“I have come here to chew bubblegum, and kick ass…And I’m all out of bubblegum.” And with that famous line, Engorged proceeds to kick the listener’s ass. The quote sums up Engorged perfectly. The album doesn’t pretend for a second to be serious death metal. It’s filled from end to end with samples from different zombie movies that lighten the mood and provide an amusing direction for the album to follow. But as you’ve been warned, Engorged has completely exhausted their supply of bubblegum, and is ready and willing to kick your ass with ugly, nasty, death metal.
This is about as far from polished, technical death metal as it is reasonable to be. The sound is gritty and raw, with nary a sweep picking to be found. No frills here, just low, heavily distorted riffs. There is plenty that doesn’t work particularly well in this album. The songs are basically just riffs stacked upon one another. The vocalist is at once perfectly serviceable while adding nothing of particular value. And frankly, the snare sounds kind of awful. But no one listens to a raw death metal concept album about zombies for the song structure or the vocals or the snare. What matters is that the guitar is so thick and active that the album’s shortcomings disappear into the mire of the bottom end of the sound. Crunchy, dynamic riffs, well-placed solos, and solid drumming (besides that snare!) contrast nicely with the lighthearted tone provided by the movie samples to produce an eminently fun album to listen to.
After the opener establishes the tone of the album, “Dreadnaught” sweeps in to show that Engorged means business.

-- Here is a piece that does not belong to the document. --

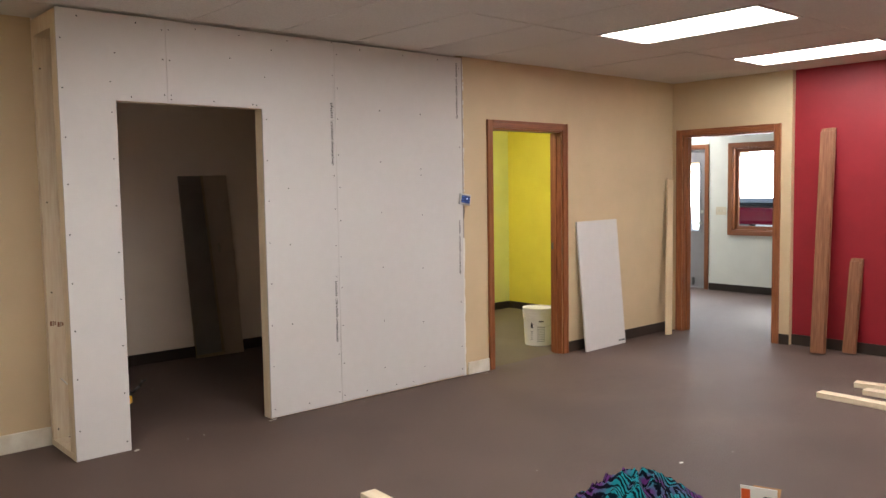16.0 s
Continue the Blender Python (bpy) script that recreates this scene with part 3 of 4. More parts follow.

Fast, grimy riffs seem to fly out of the fingers of dual guitarists Ryan Sorenson and Noah Campbell. These guys are riff factories. They hardly repeat riffs on this song, or for that matter on any other. “Dreadnaught” shines brightest at about the 3:10 mark, when the guitarists prove that they can produce fantastic, wailing solos in their riff factory as well. While not technically impressive, the high-pitched scream of the solos on Engorged are beautifully separated from the bassy thump of the rhythm section, and are often the best moments the album.
Every song on this album sounds almost exactly the same – but of course, that’s not necessarily an issue in this genre. The short songs keep the album moving along nicely, and the break provided by the humorous interludes allows the songs to sound a little fresher. Any song will sound representative of the whole, but some of the best guitarwork can be found on “Cobra Rage” and “White Line Nightmare”. The only exception to the rule is the closer, “Day of the Dead”, which quests for and achieves an epic ending by layering one of those sampled movie quotes over a repeated, squealing riff.
If you’re at all a fan of death metal that sounds like it just crawled out of the sewer, give Engorged a chance. They’ve got a tremendous sense of humor, dish out some serious riffs, and are an absolute blast to headbang with.